On multiple tests involving restarts of the kafka cluster while the stream application is running,

Out of 10 instances of our stream application, 1 or 2 instance will ends up in the UncaughtExceptionHandler.

It shows this errors:

2021-08-05 17:44:09,848 ERROR UncaughtExceptionHandler : Unhandled exception in cmd-processor-d8a1c6db-8152-4873-9285-9feb9550ca09-StreamThread-1 - exiting [cmd-processor-d8a1c6db-8152-4873-9285-9feb9550ca09-StreamThread-1]
java.lang.IllegalStateException: org.apache.kafka.common.errors.TimeoutException: Timeout of 60000ms expired before the position for partition command-1 could be determined
at org.apache.kafka.streams.processor.internals.StreamTask.committableOffsetsAndMetadata(StreamTask.java:436)
at org.apache.kafka.streams.processor.internals.StreamTask.prepareCommit(StreamTask.java:395)
at org.apache.kafka.streams.processor.internals.TaskManager.commitAndFillInConsumedOffsetsAndMetadataPerTaskMap(TaskManager.java:1052)
at org.apache.kafka.streams.processor.internals.TaskManager.commit(TaskManager.java:1025)
at org.apache.kafka.streams.processor.internals.StreamThread.maybeCommit(StreamThread.java:1010)
at org.apache.kafka.streams.processor.internals.StreamThread.runOnce(StreamThread.java:786)
at org.apache.kafka.streams.processor.internals.StreamThread.runLoop(StreamThread.java:583)
at org.apache.kafka.streams.processor.internals.StreamThread.run(StreamThread.java:556)

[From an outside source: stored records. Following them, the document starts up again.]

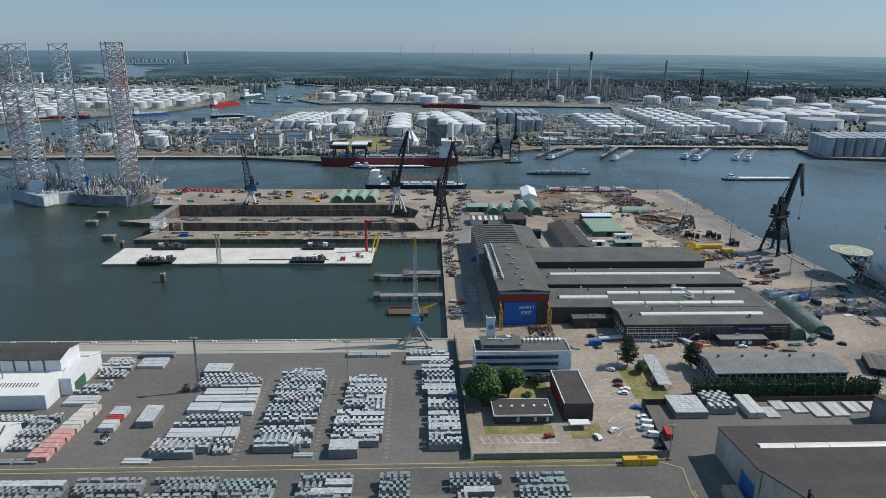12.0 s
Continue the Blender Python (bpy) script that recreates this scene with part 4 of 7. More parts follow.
def sea_ship(x, y, rz, L, W, H, hull_mat, label, deck_mat, house_frac=0.12, house_h=20):
    t = thing("cargo_ship", label, "ship", (x, y, WATER_Z), rz)
    part("hull", hull_shape(L, W, -2, H, bow=0.1), hull_mat, t)
    part("deck", Shape().prism([(a * 0.97, b * 0.92) for a, b in hull_outline(L, W, bow=0.1)], H, H + 0.2), deck_mat, t)
    a = -L / 2 + L * 0.04
    hs = Shape().box(a, a + L * house_frac, -W * 0.42, W * 0.42, H + 0.2, H + house_h * 0.55)
    hs.box(a + L * 0.01, a + L * house_frac * 0.8, -W * 0.36, W * 0.36, H + house_h * 0.55, H + house_h * 0.85)
    hs.box(a + L * 0.015, a + L * house_frac * 0.85, -W * 0.5, W * 0.5, H + house_h * 0.85, H + house_h)
    house = part("deckhouse", hs, WHITEPAINT, t, "white stepped deckhouse")
    for k in range(4):
        z = H + 1.5 + house_h * 0.13 * k
        part("window_band", Shape().box(a + L * house_frac, a + L * house_frac + 0.1, -W * 0.36, W * 0.36, z, z + 1.1), GLASS, house)
    part("funnel", Shape().cyl(a + L * 0.02, 0, H, H + house_h * 1.15, W * 0.1, 10), hull_mat, t)
    part("mast", Shape().cyl(a + L * house_frac * 0.5, 0, H + house_h, H + house_h * 1.4, 0.35, 6).beam((a, -2, H + house_h * 1.2), (a + 6, 2, H + house_h * 1.2), 0.3), PALESTEEL, t)
    part("foremast", Shape().cyl(L * 0.44, 0, H, H + house_h * 0.7, 0.4, 6), PALESTEEL, t)
    for k in range(6):
        u = -L * 0.28 + L * 0.112 * k
        part("hatch", Shape().box(u, u + L * 0.09, -W * 0.33, W * 0.33, H + 0.2, H + 2.2), deck_mat, t)
    return t


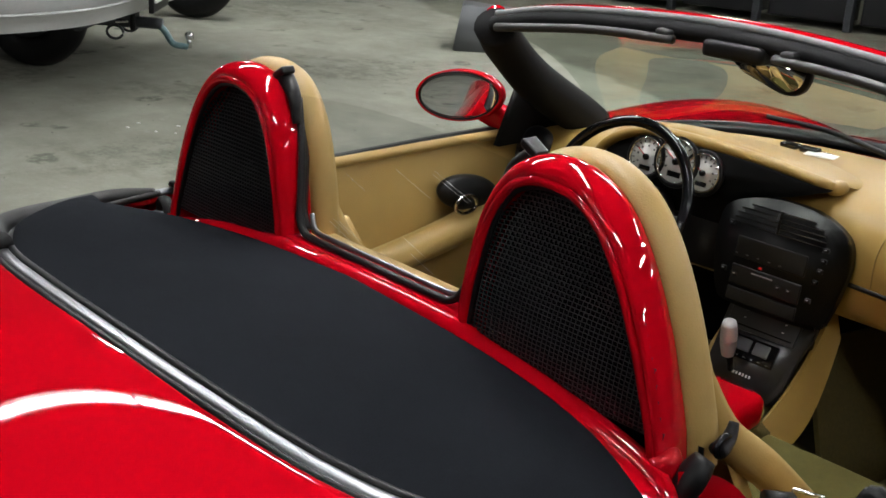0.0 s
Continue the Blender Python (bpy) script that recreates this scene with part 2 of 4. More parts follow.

With the SHUTDOWN_CLIENT option, the instances that ends up in that “IllegalState” shutdown and eventually gets respawned by k8s.
It eventually reconnects back normally once the kafka brokers come back online and the state store is queryable without problem.

Seems you are hitting: [KAFKA-13096] QueryableStoreProvider is not updated when threads are added/removed/replaced rendering IQ impossible - ASF JIRA

It’s fixed for upcoming 2.8.1 and 3.0.0 releases.

That is great news, Thanks Matthias!